There is nothing on earth that warms you up like soup, so to all you prospective visitors from the Caribbean be warned. I’m a soup nut.

Luckily Karen had suggested Italian wedding soup this past weekend and we had all the ingredients on hand. That way I didn’t have to leave the house and go to the store. Lots of accidents out there. In the past we’ve built a Frankenstein soup using these two recipes:

Wedding soup from Food Network Kitchens
Wedding soup from Giada

This time I used Giada’s recipe straight up. Except for one thing. She said to grate the onion. Onions are wet and slippery and I like my fingers thank you. I diced it as small as my knife would make it. Wedding soup is pretty easy once the meatballs are made. I made them kind of big this time, it was tough to judge at the beginning how big they would turn out. And some of them fell apart in the soup. Who knows, maybe that’s supposed to happen. I’ll keep thinking that way.

don’t tell me they don’t look good.  I don’t want to hear it.

Neither recipe called for acine de pepe, but we put some in anyway. We like it. Karen dumped in about a cup. And it turns out that a cup of acine de pepe is approximately 12 billion little pasta balls.

Soup was good and Karen was pleasantly surprised to see it already making when she came home.

Filling the house with smoke….again

15 11 2007

I like my cast iron skillets, they make me feel so frontier-ly. That’s a lie. I like them because Alton Brown says I should. He’s always right, you know.

I had this idea for acorn squash risotto from my Mario Batali cookbook. But what to serve with it?
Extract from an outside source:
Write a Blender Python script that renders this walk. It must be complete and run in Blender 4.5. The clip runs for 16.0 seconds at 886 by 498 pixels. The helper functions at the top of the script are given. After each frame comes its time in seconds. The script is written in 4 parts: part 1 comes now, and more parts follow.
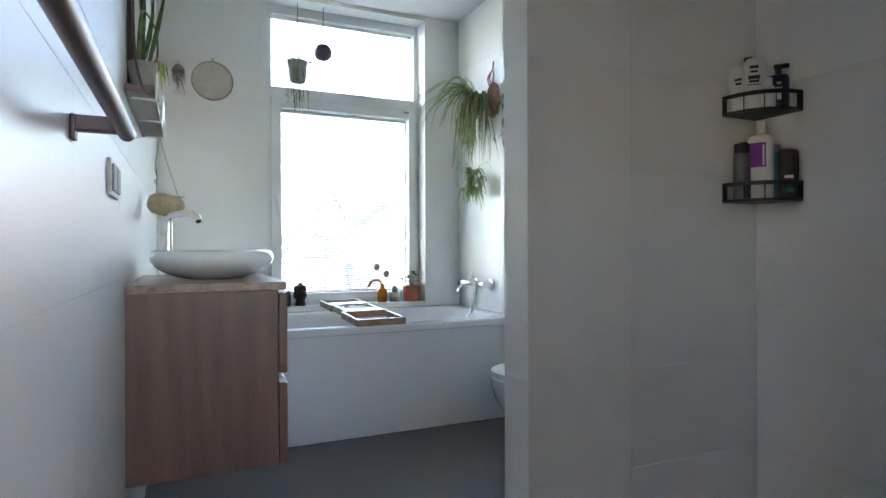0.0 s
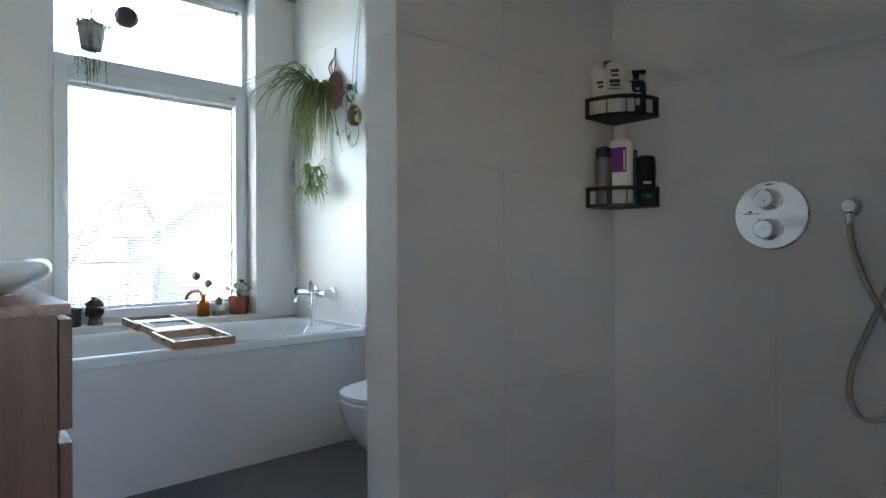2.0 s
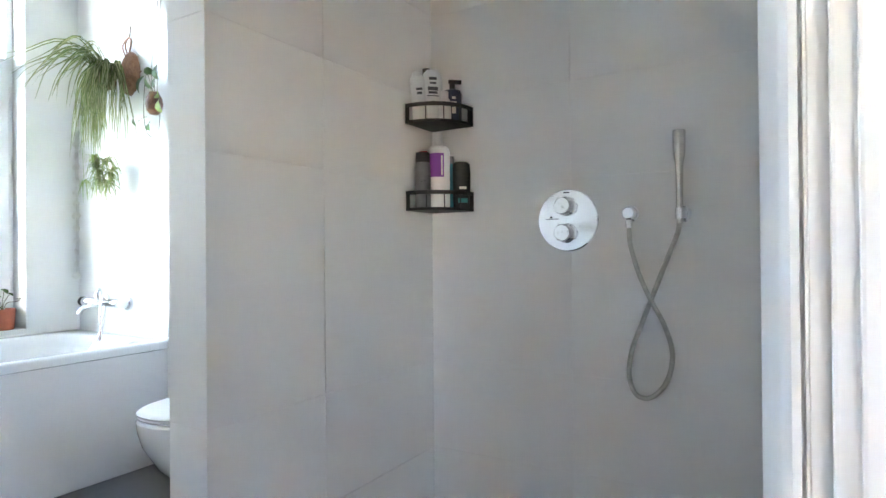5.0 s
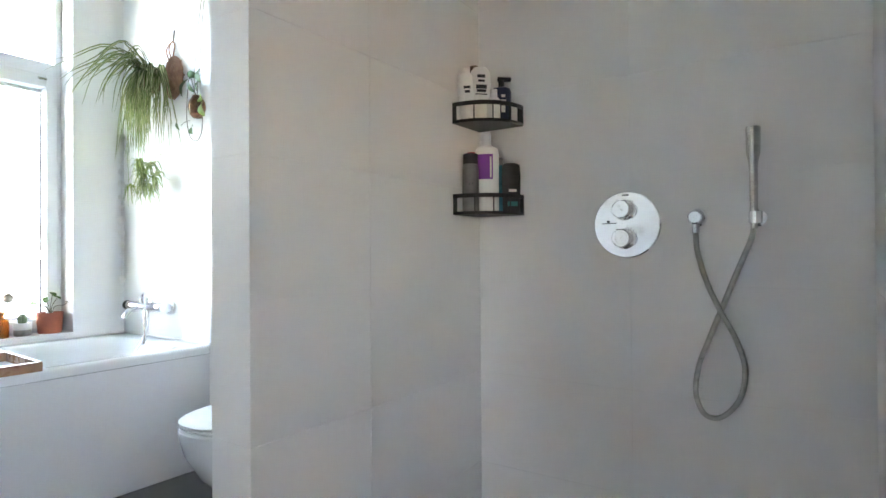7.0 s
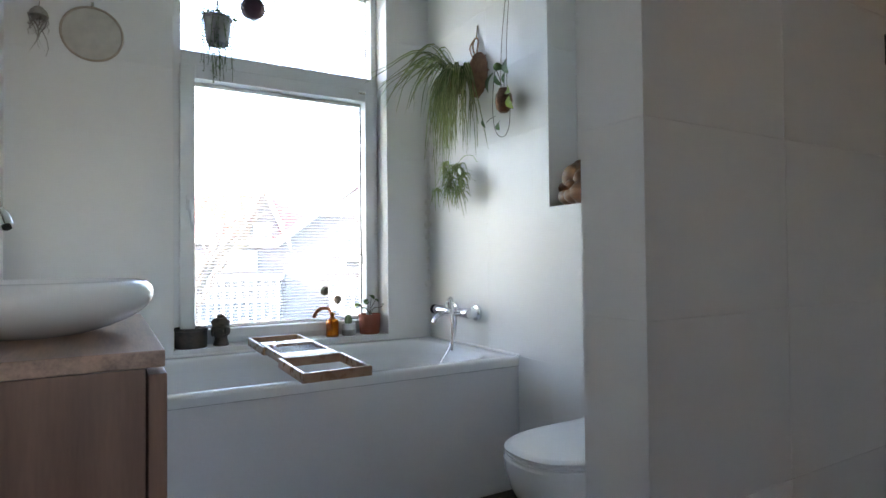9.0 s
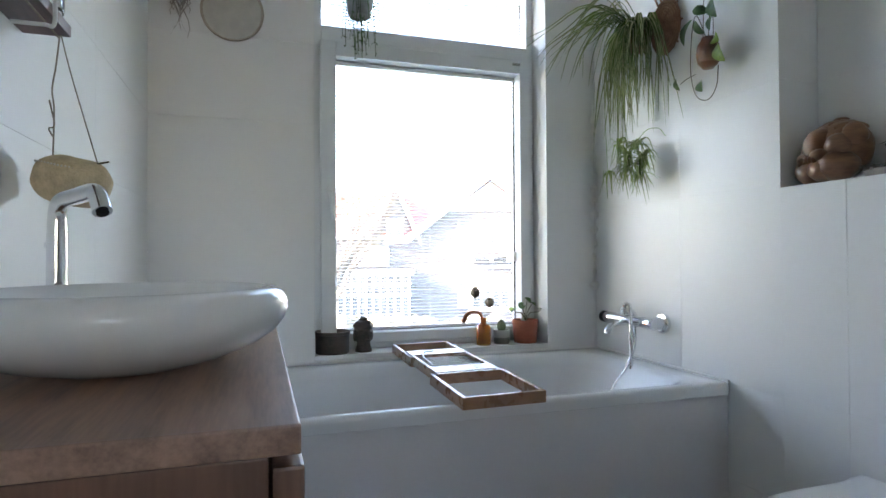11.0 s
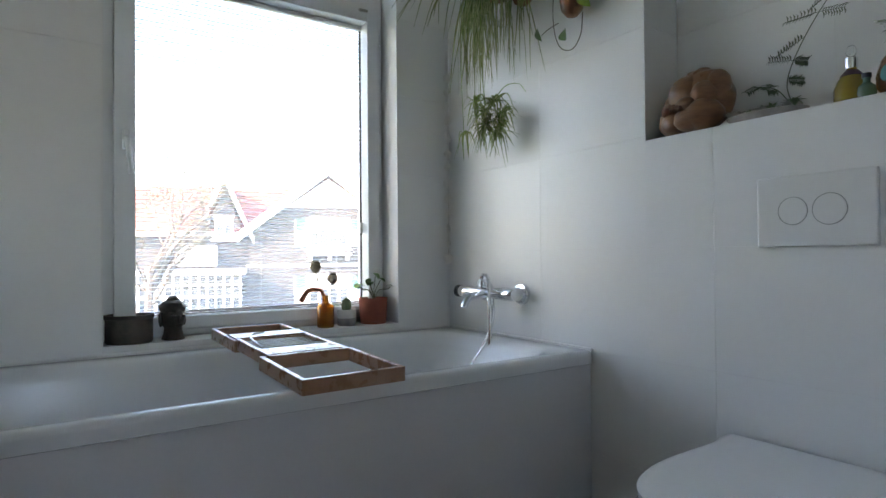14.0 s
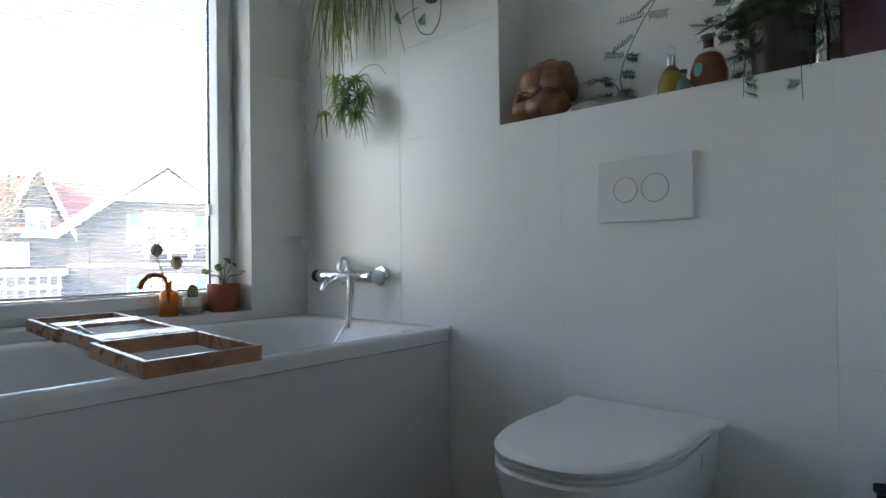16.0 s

I searched the Food Network for roasted chicken recipes, and there it was on the third page of results: Lemon and sage roasted chicken. It sounded good, and it sounded easy, which is better. I wanted to be able to focus my attention on the risotto, which I’ve heard is easy to ruin if you don’t mind it well. Gordon Ramsay is always screaming at those idiots on Hell’s Kitchen because they invariably ruin the risotto at least once each night. And I can understand it now, because to have four or five things going at once, including one or two risotto skillets, would be very hard to keep track of. Here’s how mine looked when I was done:

and if I can do it on my first try, so can you

Anyway, as it turned out the chicken recipe I found was from Michael Symon, Food Network’s new Iron Chef who hails from Cleveland, OH. Go Cleveland! First the Cavs go to the finals, the Indians make the ALCS, it looks like the Browns are playoff bound, and now this. An Iron Chef. How is it that I can bring football into anything?

I was talking about something, wasn’t I? Oh yes, my cast iron skillet. I quartered the chicken and heated both pans but good, put some olive oil and butter in, and dropped in the chicken, skin side down.
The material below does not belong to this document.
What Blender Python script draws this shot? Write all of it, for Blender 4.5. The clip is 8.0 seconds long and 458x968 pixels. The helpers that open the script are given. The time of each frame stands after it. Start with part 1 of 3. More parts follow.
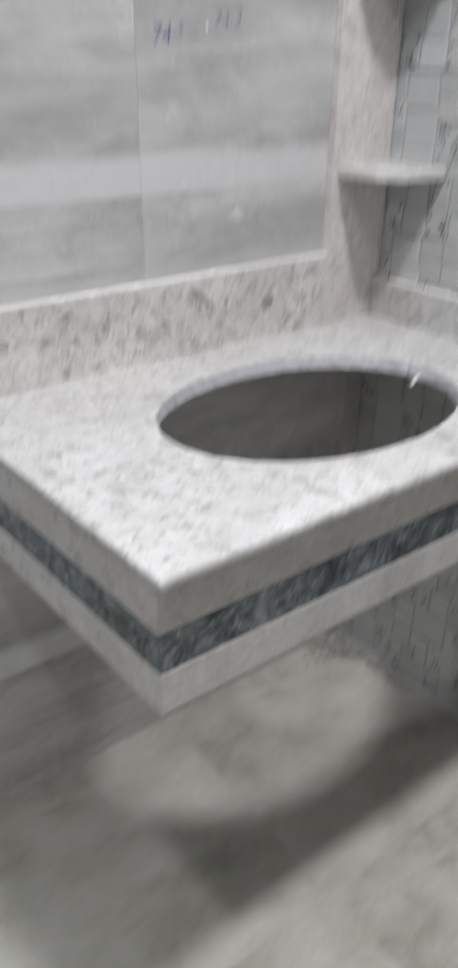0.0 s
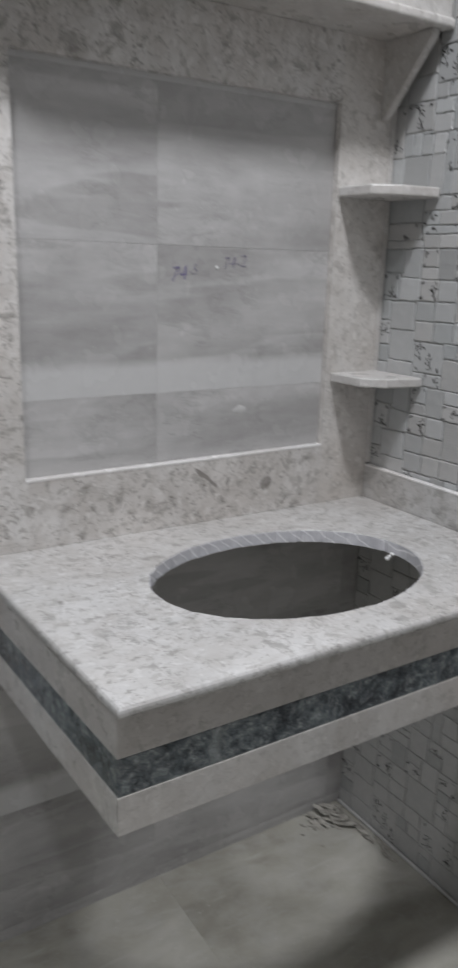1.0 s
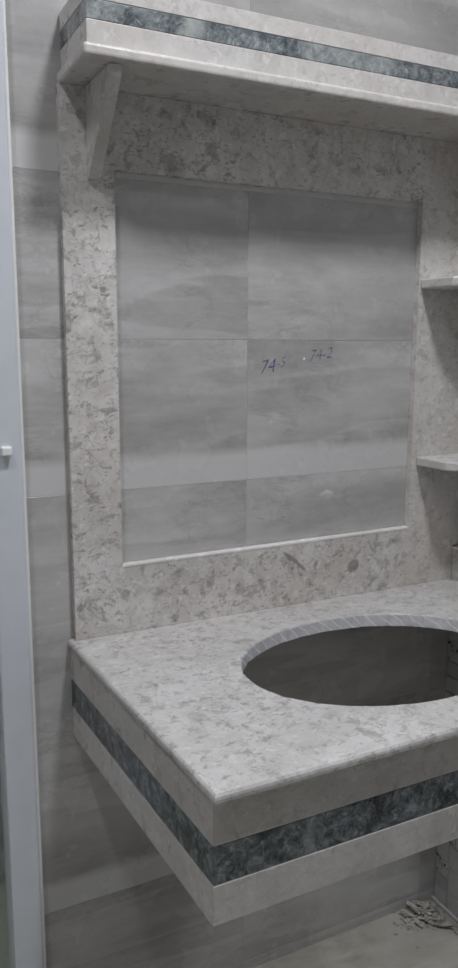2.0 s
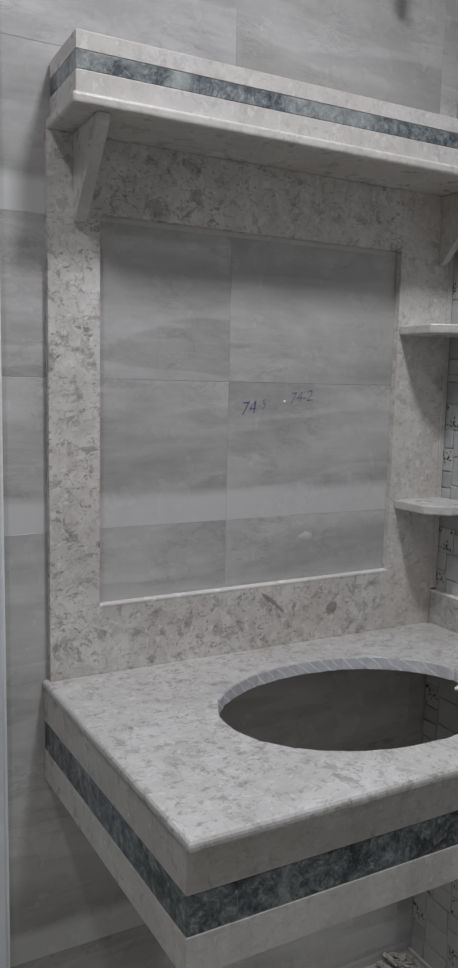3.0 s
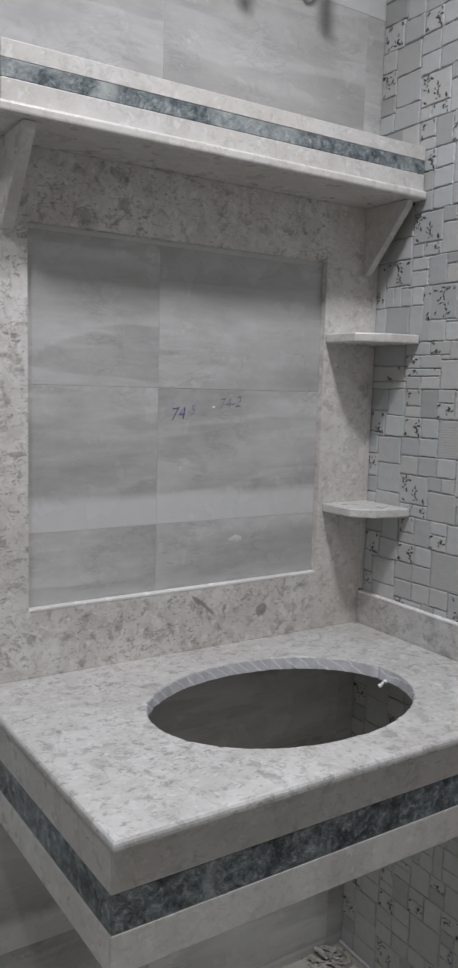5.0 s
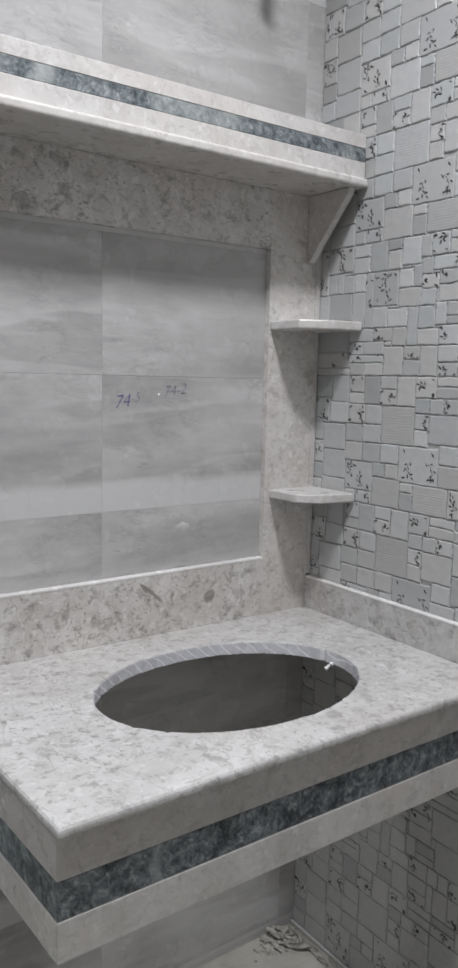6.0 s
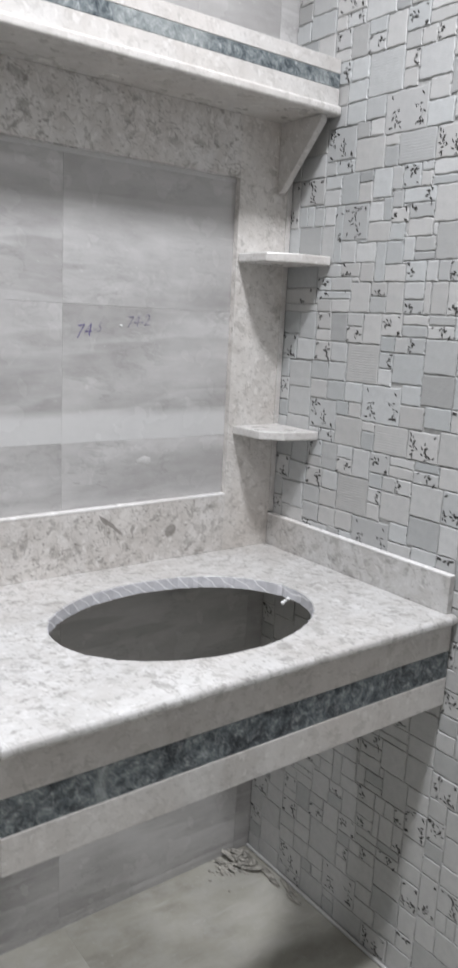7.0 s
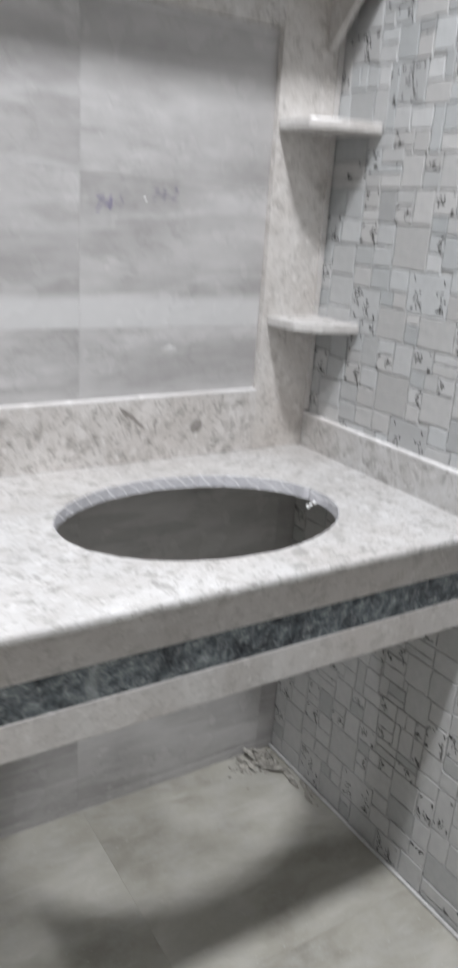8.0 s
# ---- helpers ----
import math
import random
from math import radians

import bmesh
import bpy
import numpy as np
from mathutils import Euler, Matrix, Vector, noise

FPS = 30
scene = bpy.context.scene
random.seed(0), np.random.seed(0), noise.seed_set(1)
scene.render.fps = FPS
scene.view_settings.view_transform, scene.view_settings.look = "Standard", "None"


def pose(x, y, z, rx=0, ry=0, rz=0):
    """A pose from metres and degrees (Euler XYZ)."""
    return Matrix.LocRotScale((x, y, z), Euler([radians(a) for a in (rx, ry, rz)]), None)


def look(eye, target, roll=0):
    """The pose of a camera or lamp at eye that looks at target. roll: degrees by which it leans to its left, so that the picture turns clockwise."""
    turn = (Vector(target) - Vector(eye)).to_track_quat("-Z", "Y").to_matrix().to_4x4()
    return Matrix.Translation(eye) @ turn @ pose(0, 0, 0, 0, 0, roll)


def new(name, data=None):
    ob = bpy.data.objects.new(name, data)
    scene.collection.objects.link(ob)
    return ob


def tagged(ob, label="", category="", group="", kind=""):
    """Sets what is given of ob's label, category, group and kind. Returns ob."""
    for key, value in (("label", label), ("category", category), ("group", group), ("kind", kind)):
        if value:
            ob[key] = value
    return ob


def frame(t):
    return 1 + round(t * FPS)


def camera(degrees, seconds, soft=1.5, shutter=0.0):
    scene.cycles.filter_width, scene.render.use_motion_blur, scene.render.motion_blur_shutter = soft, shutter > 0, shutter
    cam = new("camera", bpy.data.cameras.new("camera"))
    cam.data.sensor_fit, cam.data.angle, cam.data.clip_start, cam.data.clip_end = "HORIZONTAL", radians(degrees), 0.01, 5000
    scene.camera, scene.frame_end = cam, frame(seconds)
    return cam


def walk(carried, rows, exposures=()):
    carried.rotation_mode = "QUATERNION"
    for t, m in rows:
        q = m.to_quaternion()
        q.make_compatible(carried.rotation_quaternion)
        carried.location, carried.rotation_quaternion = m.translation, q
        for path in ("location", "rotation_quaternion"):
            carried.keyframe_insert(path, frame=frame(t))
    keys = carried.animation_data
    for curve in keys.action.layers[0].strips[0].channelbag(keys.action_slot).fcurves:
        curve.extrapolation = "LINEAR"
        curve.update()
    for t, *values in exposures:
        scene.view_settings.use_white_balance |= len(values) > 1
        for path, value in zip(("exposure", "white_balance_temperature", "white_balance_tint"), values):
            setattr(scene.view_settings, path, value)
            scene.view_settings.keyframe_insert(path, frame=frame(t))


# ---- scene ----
cam = camera(32.6, 8.0, soft=2.5, shutter=0.8)
PATH = [
    (0, (-0.458, -1.238, 1.447), (0.611, 0.167, 0.508), 0.6),
    (0.2, (-0.479, -1.266, 1.446), (0.674, 0.177, 0.679), 2.3),
    (0.4, (-0.481, -1.316, 1.461), (0.683, 0.185, 0.836), 2.0),
    (0.5, (-0.479, -1.347, 1.487), (0.672, 0.168, 0.871), 2.7),
    (1, (-0.463, -1.468, 1.51), (0.575, 0.156, 0.976), 1.7),
    (1.3, (-0.481, -1.494, 1.504), (0.456, 0.198, 0.993), 0.9),
    (1.4, (-0.492, -1.497, 1.532), (0.408, 0.213, 1.015), 0.6),
    (1.5, (-0.487, -1.507, 1.548), (0.379, 0.237, 1.09), 0.2),
    (1.6, (-0.507, -1.509, 1.541), (0.362, 0.258, 1.188), 0.1),
    (2, (-0.501, -1.492, 1.541), (0.379, 0.269, 1.189), 0.2),
    (2.2, (-0.504, -1.488, 1.535), (0.428, 0.255, 1.231), 0.9),
    (3.3, (-0.5, -1.5, 1.548), (0.43, 0.255, 1.302), 1.3),
    (3.5, (-0.499, -1.504, 1.546), (0.431, 0.251, 1.309), 1.1),
    (4, (-0.499, -1.512, 1.541), (0.452, 0.234, 1.326), 1.3),
    (4.2, (-0.496, -1.514, 1.546), (0.485, 0.214, 1.321), 1.3),
    (5.3, (-0.49, -1.537, 1.553), (0.599, 0.123, 1.314), 1.7),
    (5.5, (-0.487, -1.539, 1.549), (0.627, 0.105, 1.31), 1.7),
    (6, (-0.479, -1.546, 1.547), (0.677, 0.064, 1.282), 1.3),
    (6.5, (-0.467, -1.555, 1.539), (0.702, 0.035, 1.21), 1.7),
    (7, (-0.439, -1.571, 1.53), (0.745, -0.011, 1.123), 2.9),
    (7.5, (-0.397, -1.587, 1.522), (0.725, 0.001, 1.052), 5.0),
    (7.7, (-0.368, -1.586, 1.526), (0.667, 0.035, 0.978), 4.3),
    (8, (-0.309, -1.538, 1.492), (0.715, 0.052, 0.84), 4.0),
]
EXPOSURES = [(0.0, -0.32), (0.5, -0.78), (1.0, -0.86), (1.5, -1.02), (2.0, -1.08), (3.5, -1.25), (4.2, -1.17), (5.5, -0.8), (6.5, -0.5), (7.0, -0.24), (7.5, 0.03), (8.0, -0.18)]
walk(cam, [(t, look(eye, target, roll)) for t, eye, target, roll in PATH], EXPOSURES)

# ---- light: two round lamps on the ceiling, a strong one before the vanity and a weak one before the shower ----
world = bpy.data.worlds.new("world")
world.use_nodes = True
world.node_tree.nodes["Background"].inputs[0].default_value = (0.02, 0.02, 0.02, 1)
scene.world = world


def ceiling_lamp(x, y, z, size, watts):
    data = bpy.data.lights.new("ceiling_bulb", "AREA")
    data.shape, data.size, data.energy, data.color, data.spread = "DISK", size, watts, (0.97, 0.985, 1.04), radians(140)
    new("ceiling_bulb", data).matrix_world = look((x, y, z), (x, y, 0.0))


ceiling_lamp(0.23, -0.95, 3.2, 0.24, 42.5)
ceiling_lamp(-0.78, -0.95, 3.2, 0.18, 18.5)

# ---- plan, in metres ----
ROOM_LEFT, ROOM_BACK, ROOM_TOP = -1.55, -2.35, 3.26
WALL_Y, WALL_X = 0.018, 0.905          # faces of the tiled back wall and of the mosaic wall
TOP_Z, SLAB = 0.945, 0.02              # counter top and its slab
REC_L, REC_R, REC_B, REC_T = 0.0, 0.742, 1.097, 1.864
COURSE = 0.304                         # height of a wall tile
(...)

SMOKE! Lots of it, too. Around that time Karen came home and asked if we have fire insurance. “Don’t worry,” explained Mark, “I’ve got the fire extinguisher right here.”

it was done smoking by this time….I think

This seems to happen any time I’m searing a piece of meat; the house fills with smoke. I’ve stopped trying to make burgers inside because of this. That and I did almost burn the house down last year making burgers on the electric grill on our now deceased Jenn-Air range. Maybe the pans are too hot, or perhaps I need a real hood to take the smoke out of the house. If I knew the answer I wouldn’t still be doing it, would I?

Here’s the chicken after it was done. In this particularly dramatic image of the chicken thigh one of the sage leaves breaks through the skin in a manner reminiscent of the Alien movies:

this isn’t CGI; this is real.

It came out okay. The flavor was good, but I brought the chicken out too soon. We had to finish off some of the bigger pieces in the microwave. Once again I was faced with the paradox of almost burning the chicken while undercooking it.  Maybe next time I’ll actually use my digital thermometer.

Another thing. If you look at the recipe it calls for 6oz. of butter for 6 chicken breasts. That’s a stick and a half of butter, folks. I used about 2 Tablespoons of olive oil and 1 Tablespoon of butter in each pan, and that even seemed like too much fat. If chef Symon continues cooking like this he’ll be rivaling Mario’s girth in about a year.

Mixed messages

29 08 2007

Have I told  you that I’m tough to shop for?  I am.  Everything I want is expensive and specialized and I don’t really want to receive that kind of thing as a present.  Maybe a good Christmas present this year is permission to go guitar shopping…

Anyway, last year for my birthday Karen got me, among other things, two soup cookbooks that have both served us well, except for the red wine broth that almost ruined Valentines day.  So this year I was excited when I received, among other things, two grilling cookbooks. Boy Gets Grill by Bobby Flay and Weber’s Big Book of Grilling.  She could’ve finished the job and got me a charcoal grill to go with it.  Our last Smokey Joe lasted 10 years.

I was very excited to see some of the recipes and stuff in these books.  Weber even discusses gas grilling.  But now I’m wondering at the message that Karen is sending me.  “I love you honey, but seriously, get that chicken under control.”